Das letzte Jahr über habe ich Udo aber fast gar nicht gesehen. Er musste einfach derbe aufpassen wegen Corona. Ich versteh das natürlich, aber er hat mir schon gefehlt. Wir sind ja früher auch mal nächtelang zusammen im Auto durch die Stadt gefahren, haben Musik gehört oder uns stundenlang unterhalten. Oder wir sind einfach zusammen rumgehangen, an der Bar im Hotel Atlantic oder in seinen Gemächern dort. Ich mein, wir haben ja auch ewig zusammen an seiner Comebackplatte gefeilt, an Stark wie zwei. Wir haben an so vielen Songs gearbeitet, so viel geplant, was seine Karriere betrifft.

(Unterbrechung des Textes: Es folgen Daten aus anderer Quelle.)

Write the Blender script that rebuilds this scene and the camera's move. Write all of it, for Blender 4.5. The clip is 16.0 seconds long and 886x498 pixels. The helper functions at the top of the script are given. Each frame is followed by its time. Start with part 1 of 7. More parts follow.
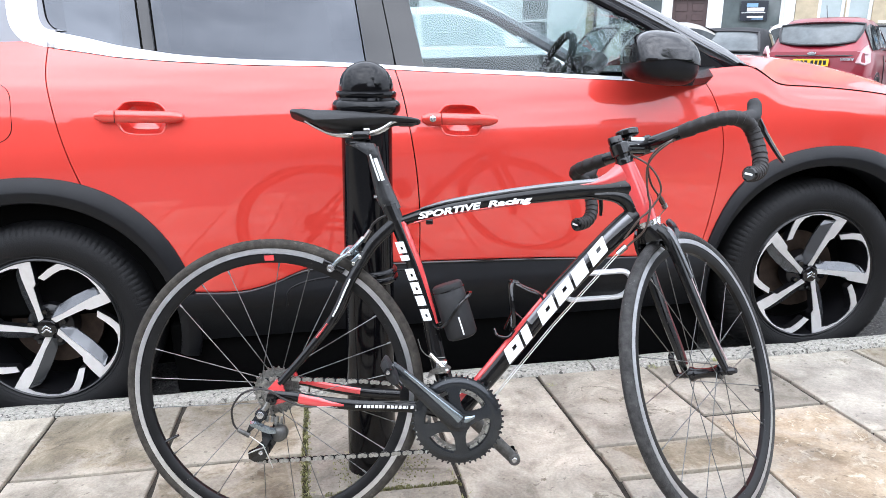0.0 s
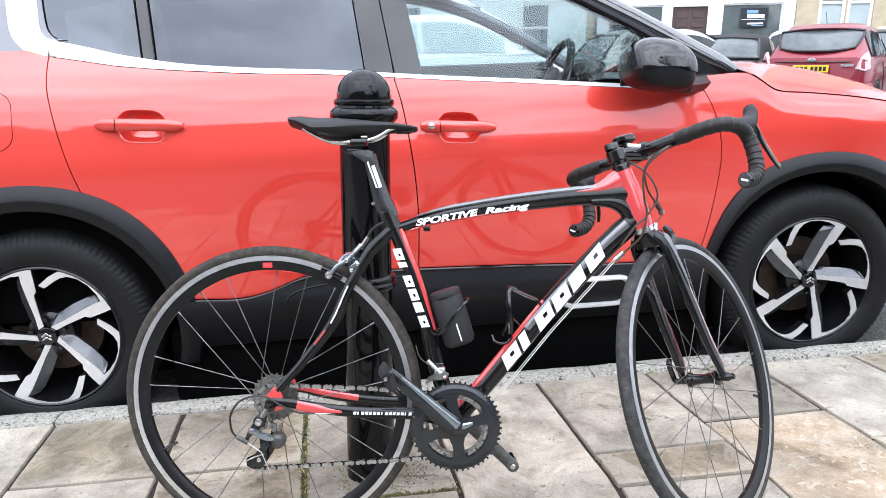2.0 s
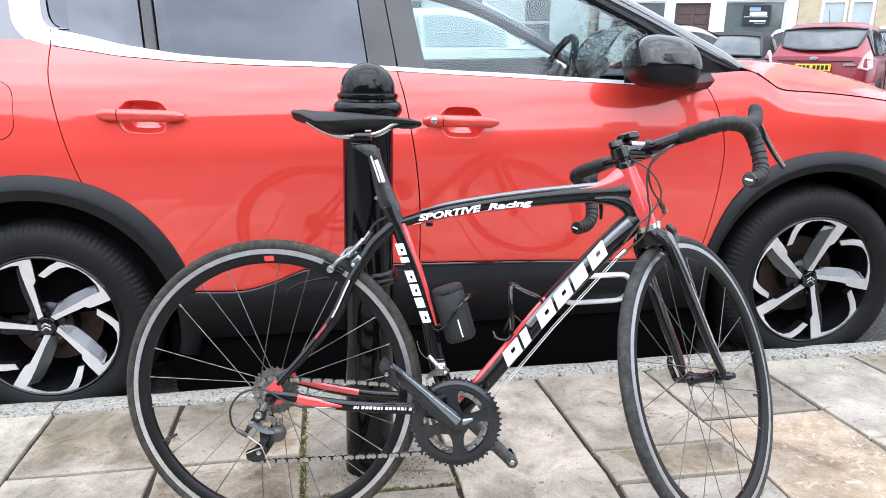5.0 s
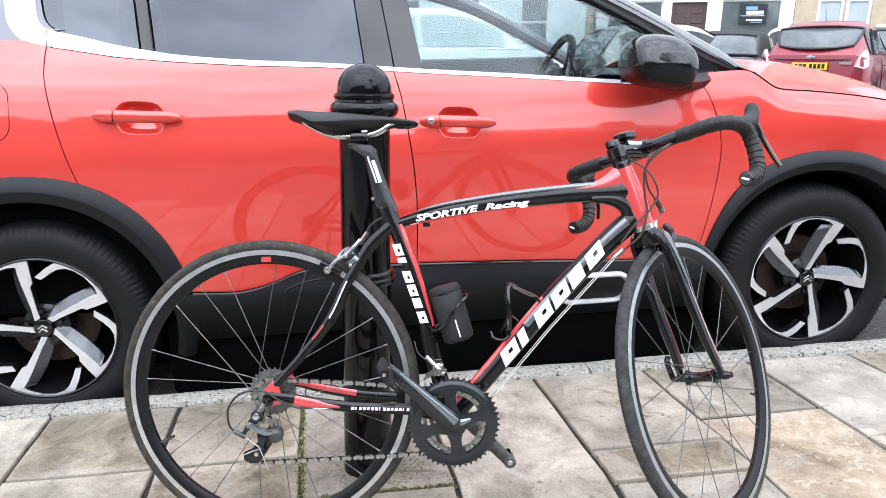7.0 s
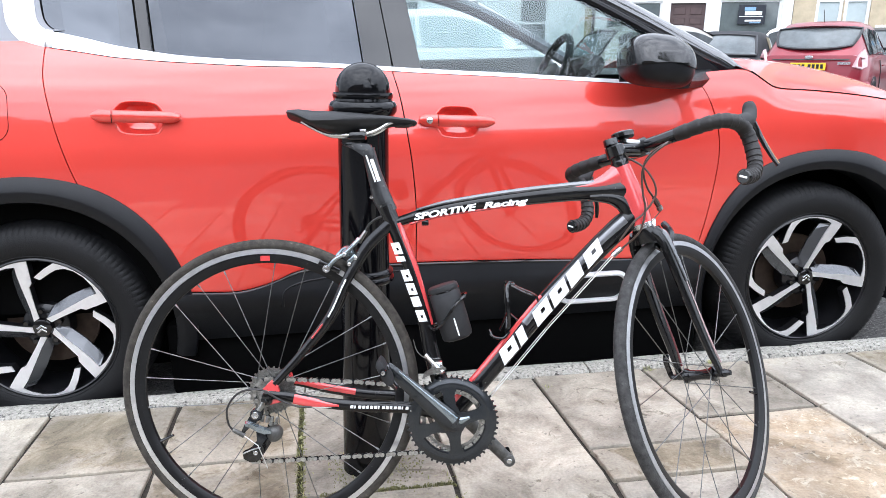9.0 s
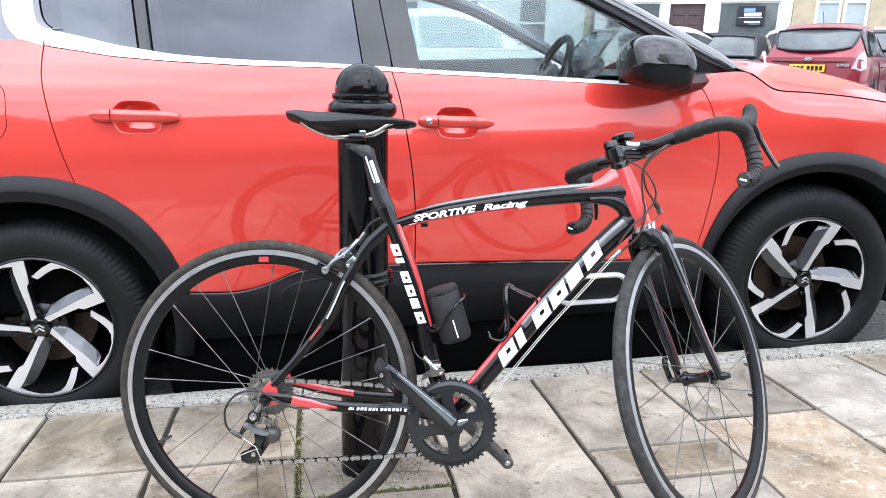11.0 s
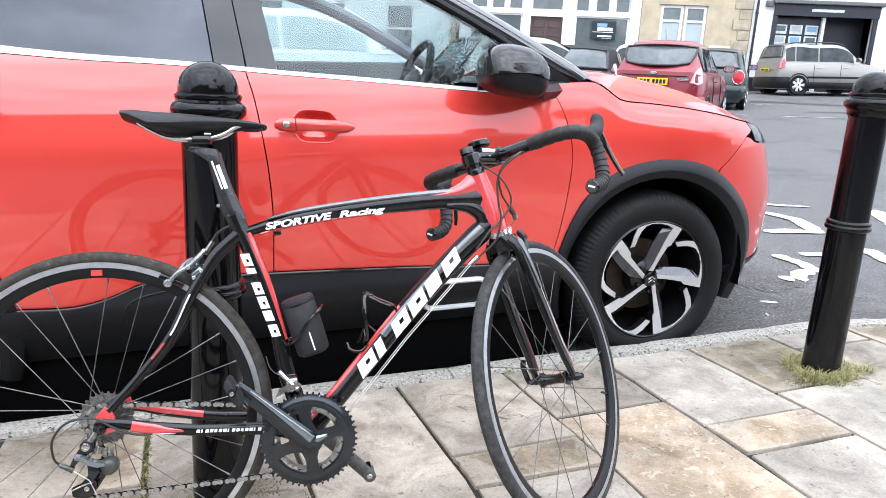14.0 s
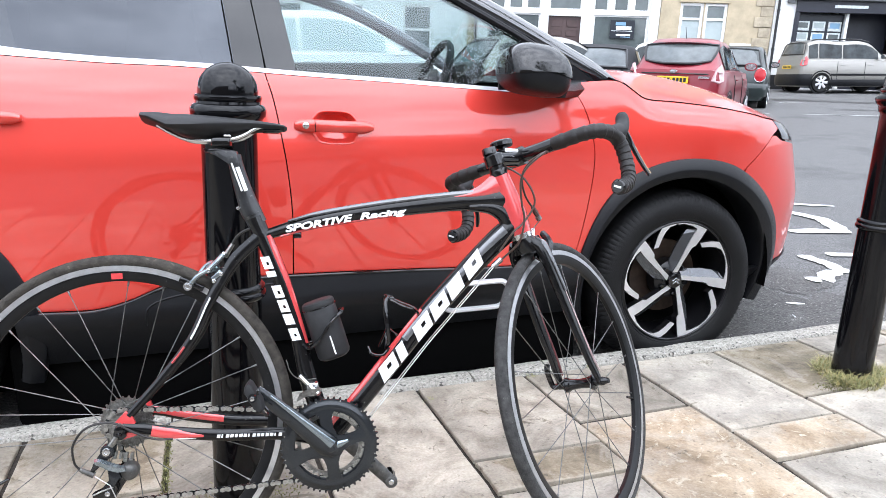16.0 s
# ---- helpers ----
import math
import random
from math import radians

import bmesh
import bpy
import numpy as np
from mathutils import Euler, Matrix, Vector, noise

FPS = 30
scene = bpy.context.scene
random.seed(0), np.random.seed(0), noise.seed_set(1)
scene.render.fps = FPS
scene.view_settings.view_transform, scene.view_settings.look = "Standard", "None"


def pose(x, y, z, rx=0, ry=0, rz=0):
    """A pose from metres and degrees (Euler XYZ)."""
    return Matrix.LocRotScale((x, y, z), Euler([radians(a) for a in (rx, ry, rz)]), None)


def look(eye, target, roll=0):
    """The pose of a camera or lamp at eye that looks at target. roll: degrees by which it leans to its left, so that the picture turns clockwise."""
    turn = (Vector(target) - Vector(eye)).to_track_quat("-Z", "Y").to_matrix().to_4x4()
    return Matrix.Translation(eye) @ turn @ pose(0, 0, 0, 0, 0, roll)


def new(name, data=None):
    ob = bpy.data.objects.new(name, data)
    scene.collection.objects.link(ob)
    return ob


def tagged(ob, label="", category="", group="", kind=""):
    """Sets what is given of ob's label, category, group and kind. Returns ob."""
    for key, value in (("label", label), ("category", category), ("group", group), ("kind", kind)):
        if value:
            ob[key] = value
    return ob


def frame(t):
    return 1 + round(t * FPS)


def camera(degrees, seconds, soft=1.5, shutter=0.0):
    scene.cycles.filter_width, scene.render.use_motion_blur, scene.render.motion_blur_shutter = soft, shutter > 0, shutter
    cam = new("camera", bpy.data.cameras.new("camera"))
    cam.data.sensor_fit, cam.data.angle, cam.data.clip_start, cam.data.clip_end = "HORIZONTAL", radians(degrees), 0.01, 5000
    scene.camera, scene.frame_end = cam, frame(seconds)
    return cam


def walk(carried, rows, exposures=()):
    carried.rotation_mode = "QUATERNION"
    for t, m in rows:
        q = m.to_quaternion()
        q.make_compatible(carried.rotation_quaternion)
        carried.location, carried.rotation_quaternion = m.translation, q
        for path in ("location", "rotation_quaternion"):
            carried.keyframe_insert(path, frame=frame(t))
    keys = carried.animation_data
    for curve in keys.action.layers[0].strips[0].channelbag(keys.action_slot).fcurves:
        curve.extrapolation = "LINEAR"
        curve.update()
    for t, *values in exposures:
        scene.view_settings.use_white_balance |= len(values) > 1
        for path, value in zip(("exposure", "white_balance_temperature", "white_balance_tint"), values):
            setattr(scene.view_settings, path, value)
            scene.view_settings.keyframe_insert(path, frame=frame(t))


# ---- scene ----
cam = camera(65.5, 16.0, soft=0.5)
# the street climbs along the kerb and the pavement falls towards it; STREET turns street coordinates into upright ones
SLOPE_X, FALL_Y, RISE_Y = 2.4, 1.3, 2.9
STREET = Matrix.Rotation(radians(-SLOPE_X), 4, "Y") @ Matrix.Rotation(radians(-FALL_Y), 4, "X")
PATH = [
    (0, (-0.304, -0.105, 1.015), (-0.075, 1.826, 0.545), -2.0),
    (0.5, (-0.3, -0.106, 1.016), (-0.079, 1.826, 0.549), -2.1),
    (1, (-0.298, -0.108, 1.012), (-0.085, 1.826, 0.549), -2.3),
    (1.5, (-0.299, -0.111, 1.014), (-0.082, 1.825, 0.561), -2.4),
    (2, (-0.295, -0.111, 1.015), (-0.07, 1.825, 0.565), -2.2),
    (2.5, (-0.299, -0.109, 1.019), (-0.078, 1.829, 0.574), -2.1),
    (3, (-0.301, -0.111, 1.018), (-0.086, 1.829, 0.581), -1.7),
    (3.5, (-0.301, -0.108, 1.015), (-0.081, 1.83, 0.573), -1.4),
    (4, (-0.305, -0.106, 1.019), (-0.083, 1.826, 0.554), -1.3),
    (6.5, (-0.299, -0.106, 1.018), (-0.064, 1.824, 0.549), -1.6),
    (7, (-0.301, -0.105, 1.019), (-0.067, 1.825, 0.551), -1.6),
    (7.5, (-0.298, -0.107, 1.015), (-0.054, 1.819, 0.537), -1.8),
    (8, (-0.298, -0.107, 1.014), (-0.063, 1.823, 0.543), -1.6),
    (8.5, (-0.298, -0.113, 1.011), (-0.062, 1.82, 0.555), -1.7),
    (9, (-0.3, -0.109, 1.014), (-0.064, 1.822, 0.549), -1.7),
    (11.5, (-0.301, -0.104, 1.018), (-0.062, 1.826, 0.552), -1.3),
    (12, (-0.3, -0.108, 1.012), (-0.062, 1.823, 0.55), -1.2),
    (12.5, (-0.295, -0.107, 1.014), (-0.019, 1.818, 0.549), -1.6),
    (13, (-0.287, -0.104, 1.023), (0.012, 1.825, 0.588), -2.1),
    (13.5, (-0.264, -0.092, 1.03), (0.285, 1.794, 0.655), -1.1),
    (14, (-0.263, -0.074, 1.017), (0.34, 1.777, 0.558), 0.2),
    (14.5, (-0.252, -0.051, 1.013), (0.364, 1.792, 0.539), 0.6),
    (15, (-0.255, -0.05, 1.008), (0.342, 1.795, 0.523), 0.7),
    (15.5, (-0.258, -0.041, 1.009), (0.32, 1.812, 0.527), 0.2),
    (16, (-0.264, -0.045, 1.014), (0.29, 1.822, 0.557), -0.3),
]
walk(cam, [(t, STREET @ look(eye, target, roll)) for t, eye, target, roll in PATH], [(0, 0.2)])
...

Und jetzt war er sogar bei den Konzerten immer total abgeschirmt und hat keinen in seinen Backstageraum gelassen. Nach der Show ist er immer schnell in sein Auto gestiegen und weggefahren. Da war also schon lange nichts mehr mit zusammen abhängen.
Vor ein paar Wochen habe ich ihn dann einfach einmal abgepasst. Das war bei seinem Konzert hier in Hamburg. Wir standen zwar zusammen auf der Bühne, danach ist er aber schnell aufgebrochen. Ich bin dann einfach auf den Parkplatz gegangen und habe kurz sein Auto angehalten, und wir haben uns durch die Fensterscheibe unterhalten. Ich wollte ihm einfach einmal wieder kurz nah sein, ihm Hallo sagen. Was wir da gesprochen haben, das geht niemanden was an. Aber ihn zu sehen, das war superschön.
Dass Udo jetzt so eine große Auszeichnung kriegt und Ehrenbürger dieser Stadt wird, das hat er echt verdient. Und zwar eben nicht nur, weil er schon fast selbst ein Wahrzeichen Hamburgs ist oder weil er so viel für die Musikkultur der Stadt gemacht hat. Sondern weil er ein großer Mensch ist. Ein legendärer Typ mit einem riesigen Herzen. Ich wünsche mir, dass das immer so weitergeht, mit Udo, hier in Hamburg. Und mit unserer Freundschaft.